Glenny titles this chapter "Return to Purgatory", and makes his opinion clear: Dayton does not solve the problems of Bosnia, it merely freezes them in place. He argues that the NATO bombing specifically left out Banja Luka and other RS key areas to force Bosnian Moslems to accept it as an entity. He points out how a state with two independant armies is an absurdity (the RS independant army was merged into the federal one in 2006). While his prediction that armed conflict would return did not occur, he correctly pointed out the unworkability of the de facto partition: today, the Republika Srspka seeks to completly withdraw from the Federation.
Glenny does mention Srebrenica, but lacks the evidence to properly qualify it as it was - a genocide.
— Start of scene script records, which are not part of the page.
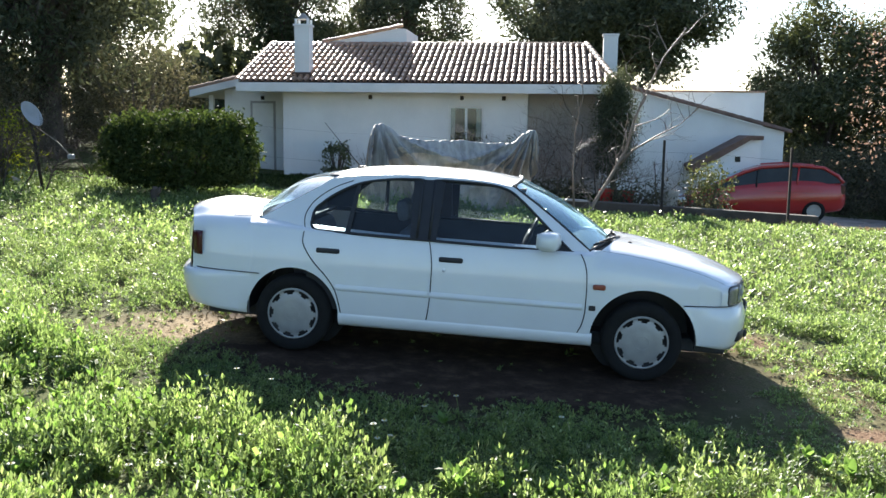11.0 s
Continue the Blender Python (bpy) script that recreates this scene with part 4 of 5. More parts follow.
def white_car():
    car = empty("car", BASE, "white four-door saloon car parked on bare soil and grass", "car")
    # body shell, split into the panels that open
    S = [(-2.08 + 3.92 * i / 196) for i in range(197)]
    NS, ND = 30, 16
    arches = ((1.275, 0.295, 0.372), (-1.275, 0.29, 0.345))
    rows = []
    for s in S:
        zb = 0.245 if -1.59 < s < 1.62 else 0.555
        zs = shoulder(s)
        row = []
        for j in range(NS + 1):
            z = zb + (zs - zb) * j / NS
            row.append([s, side_y(s, z), z])
        yw, zt = row[-1][1], deck(s)
        for j in range(1, ND + 1):
            v = j / ND
            row.append([s, yw * (1 - v), zs + (zt - zs) * (1 - (1 - v) ** 3.2)])
        for p in row:
            p[0] += bulge(s) * (1 - min(1.0, p[1] / max(row[NS // 2][1], 1e-6)) ** 2)
        rows.append(row)
    M = NS + ND + 1
    cowl_x = lambda y: 0.93 + 0.17 * (1 - min(1.0, abs(y) / 0.74) ** 2)
    for row in rows:
        for p in row[NS + 2:]:
            if 0.8 < p[0] < 1.15:
                p[0] = max(p[0], cowl_x(p[1]))
    A = np.array(rows)
    du, dv = np.gradient(A, axis=0), np.gradient(A, axis=1)
    dv[:, -1] = (0, -1, 0)
    du[:, :, 0] += 1e-5
    nor = np.cross(du, dv)
    nor /= np.maximum(np.linalg.norm(nor, axis=2), 1e-9)[..., None]
    nor *= np.where((nor[..., 1] + nor[..., 2]) < 0, -1, 1)[..., None]
    # the wing rolls softly into the bonnet
    soft_n = nor.copy()
    for j in range(NS - 5, NS + 7):
        soft_n[:, j] = nor[:, max(0, j - 4):j + 5].mean(axis=1)
    soft_n /= np.linalg.norm(soft_n, axis=2)[..., None]
    ends = np.array([sv > 0.9 or sv < -1.62 for sv in S])
    nor[ends] = soft_n[ends]
    inside = {}
    for i, row in enumerate(rows):
        for j, p in enumerate(row[:NS + 1]):
            for cx, cz, r in arches:
                d = math.hypot(p[0] - cx, p[2] - cz)
                if d < r:
                    inside[i, j] = (cx, cz, r, d)
    def kind(i, j):
        p = rows[i][j]
        q = rows[i + 1][j + 1]
        x, z = (p[0] + q[0]) / 2, (p[2] + q[2]) / 2
        if j >= NS:
            v = (j - NS + 0.5) / ND
            if -1.60 < S[i] < 0.86:
                return "body" if v < 0.10 or rows[i][j + 1][1] > cabin_y(0.93, S[i]) - 0.012 else None
            if S[i] >= 0.86:
                if v > 0.12 and q[0] - p[0] < 0.004 and S[i] < 1.2:
                    return None
                return "hood" if v > 0.12 else "body"
            return "trunk_lid" if v > 0.2 else "body"
        if z > 0.325 and -0.27 < x < 0.84:
            return "front_door"
        if z > 0.325 and -1.21 < x <= -0.27 and (x > -0.93 or math.hypot(x + 1.275, z - 0.29) > 0.40) and x > -1.22 + 0.42 * max(0, 0.75 - z):
            return "rear_door"
        return "body"
    groups = {}
    for i in range(len(S) - 1):
        for j in range(M - 1):
            k = kind(i, j)
            corners = [(i, j), (i + 1, j), (i + 1, j + 1), (i, j + 1)]
            if k and not all(c in inside for c in corners):
                groups.setdefault(k, []).append(corners)
    for (i, j), (cx, cz, r, d) in inside.items():
        p = rows[i][j]
        k = r / max(d, 1e-4)
        p[0], p[2] = cx + (p[0] - cx) * k, max(0.2, cz + (p[2] - cz) * k)
    doors = {}
    for k, quads in groups.items():
        for sign in ((-1, 1) if k.endswith("door") else (0,)):
            verts, faces, seen, vn = [], [], {}, []
            for sg in ((sign,) if sign else (-1, 1)):
                for q in quads:
                    f = []
                    for i, j in q:
                        key = (i, j, 0 if j == M - 1 else sg)
                        if key not in seen:
                            seen[key] = len(verts)
                            x, y, z = rows[i][j]
                            verts.append((x, sg * y, z))
                            n = nor[i, j]
                            vn.append((n[0], sg * n[1], n[2]))
                        f.append(seen[key])
                    faces.append(f if sg < 0 else f[::-1])
            ob = mesh(k, verts, faces, PAINT, car, "white painted " + k.replace("_", " "))
            ob.data.normals_split_custom_set_from_vertices(vn)
            doors[k, sign] = ob
    for sg in (-1, 1):
        edge = [rows[i][NS + 2] for i in range(len(S)) if S[i] >= 0.88]
        tube_part("bonnet_shut_line", [(x, sg * y, z + 0.001) for x, y, z in edge[::3]], 0.0008, TRIM, car, sides=5)
        edge = [rows[i][NS + 3] for i in range(16, len(S)) if S[i] <= -1.58]
        tube_part("boot_shut_line", [(x, sg * y, z + 0.001) for x, y, z in edge], 0.003, TRIM, car, sides=5)
    # nose, tail and bumpers
    front = plan([(1.54, 0.836), (1.70, 0.794), (1.84, 0.742), (1.955, 0.585), (2.03, 0.31), (2.062, 0.0)], 20)
    tail = plan([(-1.53, -0.836), (-1.85, -0.806), (-2.03, -0.752), (-2.13, -0.60), (-2.21, -0.30), (-2.24, 0.0)], 20)
    def ramped(path, pr, arch=None, rise=0.0):
        out = []
        n = len(path)
        for i, (x, y, nx, ny) in enumerate(path):
            k = step(0, 12, min(i, n - 1 - i))
            for o, z in pr:
                px, py = x + nx * o * (k if o > 0 else 1), y + ny * o * (k if o > 0 else 1)
                pz = z + ((0.045 * (1 - k) if not rise else rise * k) if z < 0.3 else 0)
                if arch and math.hypot(px - arch[0], pz - arch[1]) < arch[2]:
                    px = arch[0] + math.copysign(math.sqrt(max(arch[2] ** 2 - (pz - arch[1]) ** 2, 0)), px - arch[0])
                out.append((px, py, pz))
        return out
    prof = [(-0.03, 0.52), (0.0, 0.56), (0.004, 0.60), (0.0, 0.66), (-0.012, 0.705), (-0.05, 0.725)]
    mesh("nose_panel", ramped(front[7:-7], prof), grid_faces(len(front) - 14, len(prof)), PAINT, car, "white painted nose panel")
    end = rows[0]
    cols = [(p[0], sg * p[1], p[2]) for sg in (-1, 1) for p in (end[NS:] if sg < 0 else end[NS:-1][::-1])]
    tv, nt_ = [], 15
    for x, y, z in cols:
        for k in range(nt_):
            zz = z + (0.50 - z) * k / (nt_ - 1)
            wide = side_shape(zz) / side_shape(end[NS][2])
            inner = 1 - abs(y) / end[NS][1]
            tv.append((x - 0.018 * math.sin(math.pi * min(1, k / 9)) * min(1, inner * 4) - 0.012 * min(1, k / 3) * min(1, inner * 4), y * wide, zz))
    mesh("tail_panel", tv, grid_faces(len(cols), nt_), PAINT, car, "white painted tail panel")
    prof = [(-0.06, 0.575), (0.0, 0.572), (0.022, 0.555), (0.040, 0.505), (0.052, 0.475), (0.050, 0.42), (0.040, 0.36), (0.026, 0.30), (0.0, 0.255), (-0.08, 0.245)]
    fb = mesh("front_bumper", ramped(front, prof, arches[0]), grid_faces(len(front), len(prof)), PAINT, car, "white painted front bumper")
    prof = [(-0.06, 0.57), (0.0, 0.568), (0.055, 0.562), (0.078, 0.535), (0.080, 0.50), (0.070, 0.44), (0.050, 0.36), (0.028, 0.30), (0.012, 0.266), (-0.06, 0.258)]
    mesh("rear_bumper", ramped(tail, prof, arches[1], 0.045), grid_faces(len(tail), len(prof)), PAINT, car, "white painted rear bumper")
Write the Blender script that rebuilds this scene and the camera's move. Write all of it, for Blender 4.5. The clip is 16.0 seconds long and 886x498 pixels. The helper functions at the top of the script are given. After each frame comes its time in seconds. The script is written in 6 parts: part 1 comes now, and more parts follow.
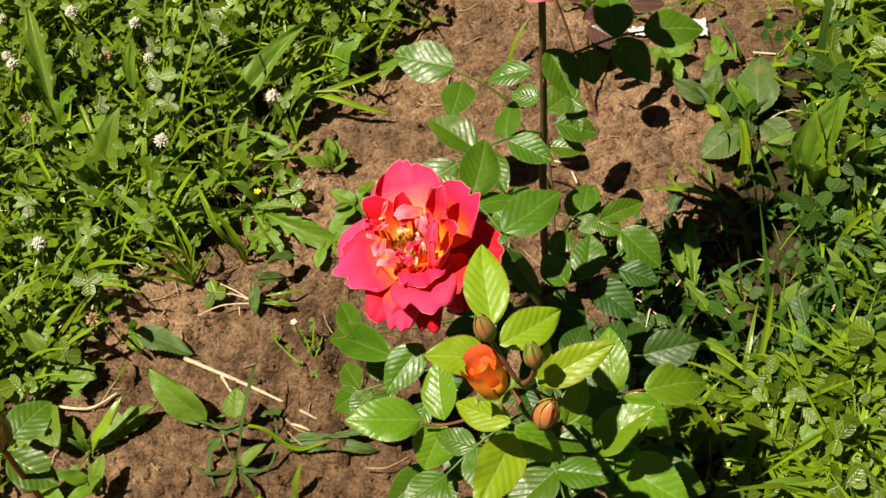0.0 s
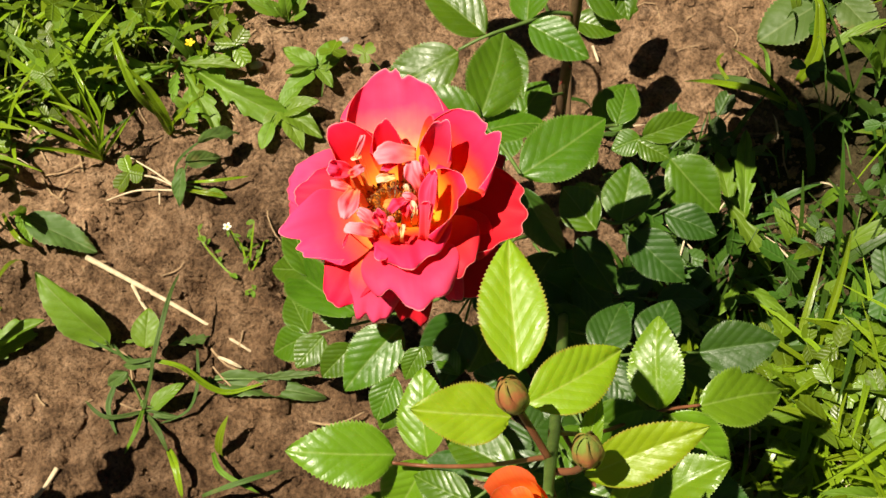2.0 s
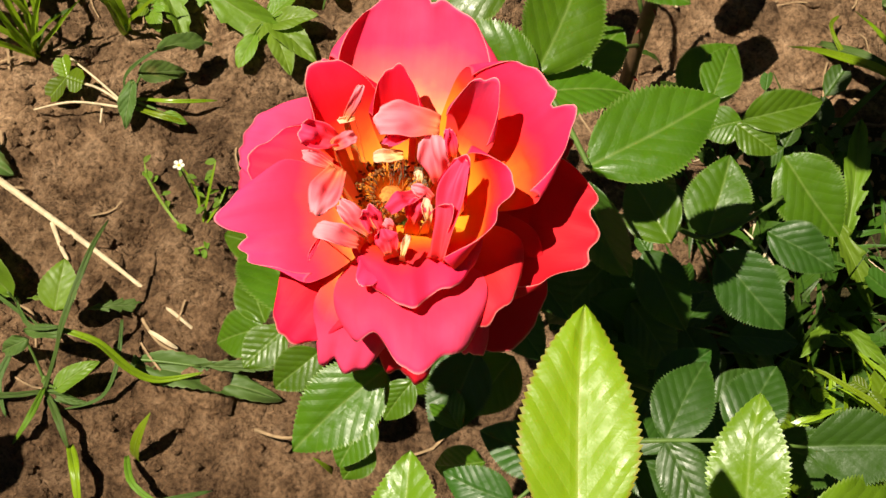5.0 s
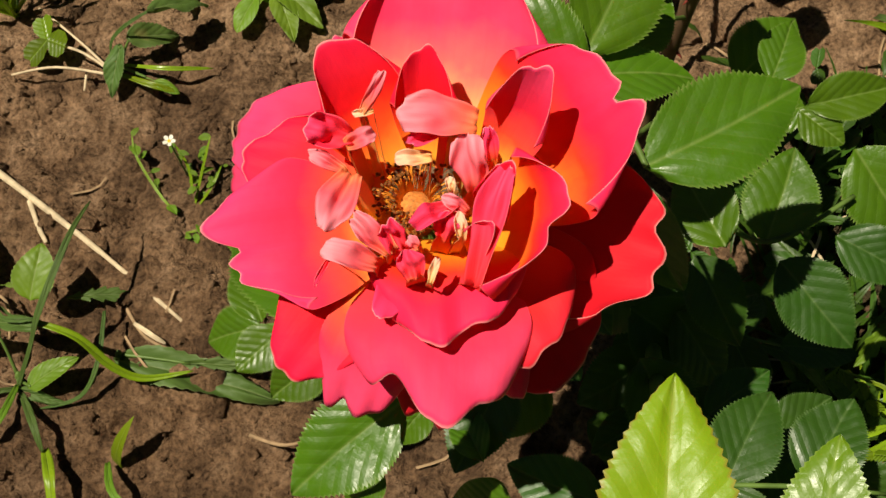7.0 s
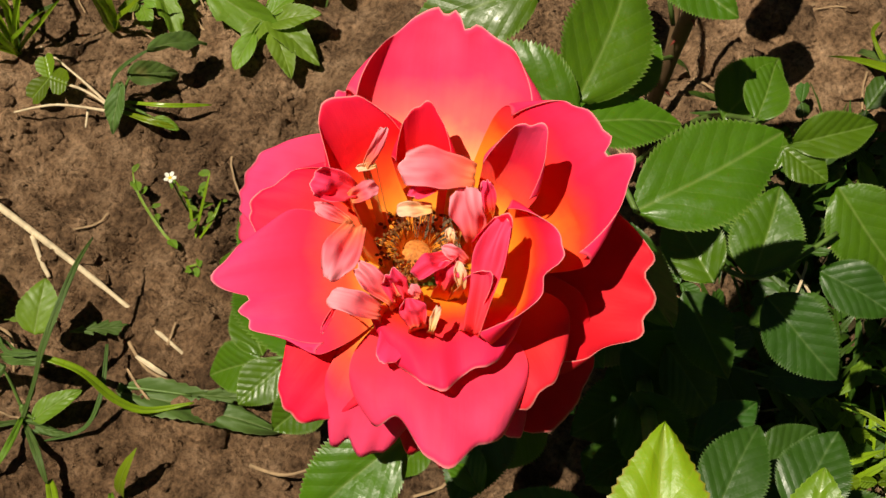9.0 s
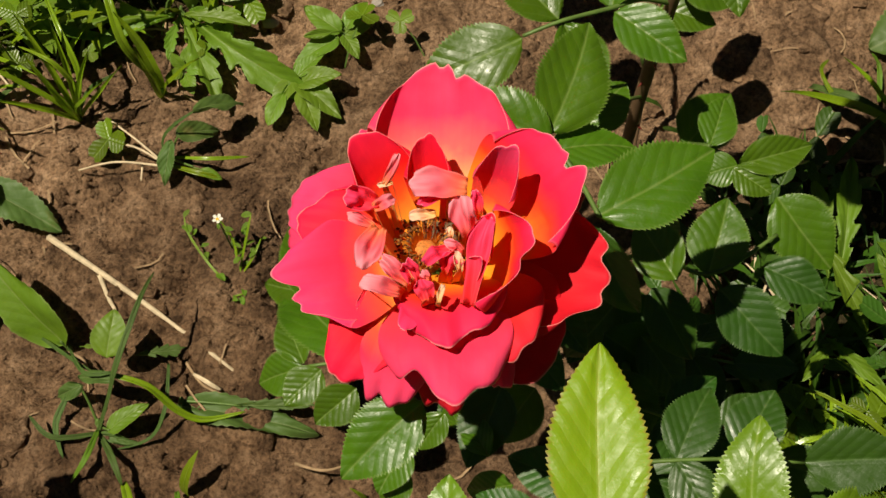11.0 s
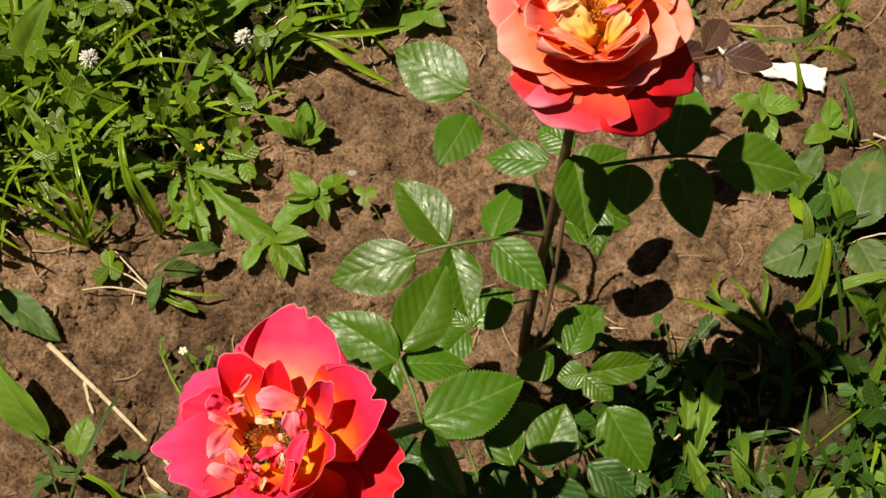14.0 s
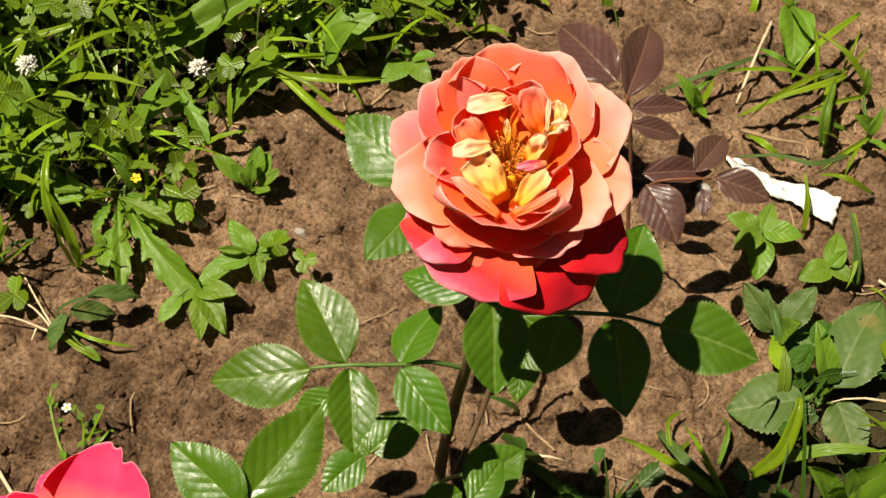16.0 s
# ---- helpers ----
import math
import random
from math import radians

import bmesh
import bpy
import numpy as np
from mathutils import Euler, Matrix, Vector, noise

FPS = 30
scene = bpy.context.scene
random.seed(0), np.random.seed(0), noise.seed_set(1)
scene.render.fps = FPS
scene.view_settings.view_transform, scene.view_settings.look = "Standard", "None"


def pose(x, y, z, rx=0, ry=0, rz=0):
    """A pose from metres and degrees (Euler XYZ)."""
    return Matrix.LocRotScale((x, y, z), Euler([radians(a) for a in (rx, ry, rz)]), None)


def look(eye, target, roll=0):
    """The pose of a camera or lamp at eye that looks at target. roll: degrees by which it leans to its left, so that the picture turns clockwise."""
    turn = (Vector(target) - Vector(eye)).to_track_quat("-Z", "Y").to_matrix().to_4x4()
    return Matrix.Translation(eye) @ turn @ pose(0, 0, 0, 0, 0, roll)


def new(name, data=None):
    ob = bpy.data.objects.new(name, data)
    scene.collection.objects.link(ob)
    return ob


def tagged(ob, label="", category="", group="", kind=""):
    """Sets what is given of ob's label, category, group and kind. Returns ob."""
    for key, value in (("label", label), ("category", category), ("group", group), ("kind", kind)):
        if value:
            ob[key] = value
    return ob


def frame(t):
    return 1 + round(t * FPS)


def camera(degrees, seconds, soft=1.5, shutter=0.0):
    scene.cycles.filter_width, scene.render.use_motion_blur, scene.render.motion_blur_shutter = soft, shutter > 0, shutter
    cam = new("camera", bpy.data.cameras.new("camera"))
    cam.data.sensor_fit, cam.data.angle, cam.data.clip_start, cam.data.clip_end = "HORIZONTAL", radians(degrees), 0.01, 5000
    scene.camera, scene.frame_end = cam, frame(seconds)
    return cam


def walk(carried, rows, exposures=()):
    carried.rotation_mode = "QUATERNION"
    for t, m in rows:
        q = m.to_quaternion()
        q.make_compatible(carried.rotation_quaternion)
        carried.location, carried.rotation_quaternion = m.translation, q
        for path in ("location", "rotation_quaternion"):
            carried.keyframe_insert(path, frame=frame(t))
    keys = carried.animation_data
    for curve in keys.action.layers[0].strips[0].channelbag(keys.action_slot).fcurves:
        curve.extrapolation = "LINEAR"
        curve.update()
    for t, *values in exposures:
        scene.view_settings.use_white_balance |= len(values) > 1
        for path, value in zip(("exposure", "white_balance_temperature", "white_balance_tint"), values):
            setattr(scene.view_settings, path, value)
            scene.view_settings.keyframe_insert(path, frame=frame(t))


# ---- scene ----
cam = camera(35.6, 16.0)
PATH = [
    (0, (0.085, -0.473, 0.918), (-0.081, 0.73, -0.672), -12.8),
    (0.5, (0.077, -0.417, 0.888), (-0.078, 0.719, -0.751), -12.0),
    (1, (0.064, -0.357, 0.845), (-0.079, 0.709, -0.841), -11.3),
    (1.5, (0.053, -0.318, 0.812), (-0.079, 0.678, -0.917), -10.6),
    (2, (0.051, -0.271, 0.766), (-0.062, 0.667, -0.997), -8.1),
    (2.5, (0.056, -0.243, 0.721), (-0.045, 0.669, -1.056), -6.1),
    (3, (0.051, -0.225, 0.691), (-0.044, 0.671, -1.095), -4.7),
    (3.5, (0.046, -0.206, 0.666), (-0.073, 0.683, -1.121), -5.0),
    (4, (0.042, -0.189, 0.646), (-0.069, 0.686, -1.149), -3.4),
    (6.5, (0.022, -0.127, 0.568), (-0.078, 0.663, -1.267), -0.6),
    (7, (0.021, -0.122, 0.56), (-0.075, 0.66, -1.278), -0.4),
    (7.5, (0.02, -0.12, 0.557), (-0.071, 0.658, -1.284), -0.3),
    (8, (0.02, -0.119, 0.555), (-0.071, 0.659, -1.285), -0.4),
    (8.5, (0.021, -0.12, 0.56), (-0.068, 0.669, -1.276), -0.2),
    (9, (0.019, -0.122, 0.575), (-0.066, 0.686, -1.252), 0.2),
    (11.5, (0.031, -0.198, 0.686), (-0.096, 0.705, -1.094), -4.6),
    (12, (0.03, -0.222, 0.722), (-0.101, 0.699, -1.048), -5.1),
    (12.5, (0.037, -0.238, 0.746), (-0.12, 0.682, -1.022), -6.8),
    (13, (0.059, -0.23, 0.757), (-0.115, 0.687, -1.012), -7.4),
    (13.5, (0.092, -0.203, 0.781), (-0.088, 0.724, -0.982), -5.1),
    (14, (0.12, -0.172, 0.797), (-0.128, 0.767, -0.952), -3.3),
    (14.5, (0.138, -0.148, 0.796), (-0.134, 0.777, -0.956), -0.7),
    (15, (0.144, -0.121, 0.782), (-0.134, 0.797, -0.973), 1.3),
    (15.5, (0.147, -0.09, 0.764), (-0.15, 0.816, -0.994), 2.3),
    (16, (0.15, -0.064, 0.747), (-0.153, 0.845, -1.009), 2.7),
]
walk(cam, [(t, look(e, g, r)) for t, e, g, r in PATH], exposures=[(0, 0.63, 6800, 10), (2.5, 0.83, 6800, 10), (4, 0.87, 6800, 10), (6.5, 0.26, 6800, 10), (9, 0.23, 6800, 10), (11.5, 0.09, 6800, 10), (12.5, 0.05, 6800, 10), (13.1, -0.04, 6800, 10), (14, 0.32, 6800, 10), (14.6, 0.67, 6800, 10), (16, 0.61, 6800, 10)])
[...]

In other strange case of speculation, he spends a lot of time to discuss the fate of the Macedonian Albanian, fearing an open war. As it happened, Albanian in Macedonia did clash with the state, but the real war was fought in Kosovo. I suspect that Milosevic newfound popularity at the time - for having dropped the RS - led Glenny to believe the danger would not come from Serbia.
Glenny's book tells a very vivid story, sometimes lacking hindsight, sometimes making the wrong calls, but also very prescient in most of its analysis. It goes to great lengths to point out what a waste the wars were. But in some way, it gives the wrong impression of pre-war Yugoslavia as a lost paradise, which it certainly was, compared to the war-torn rump states that came after. But it also neglects some of the bad aspect of Titoist federation, in particular in Kosovo. It briefly alludes to the economic crisis prior to the war, but without fully committing to it.
I recommend the book as a way to learn about the topic. But it certainly cannot be a full academic reference.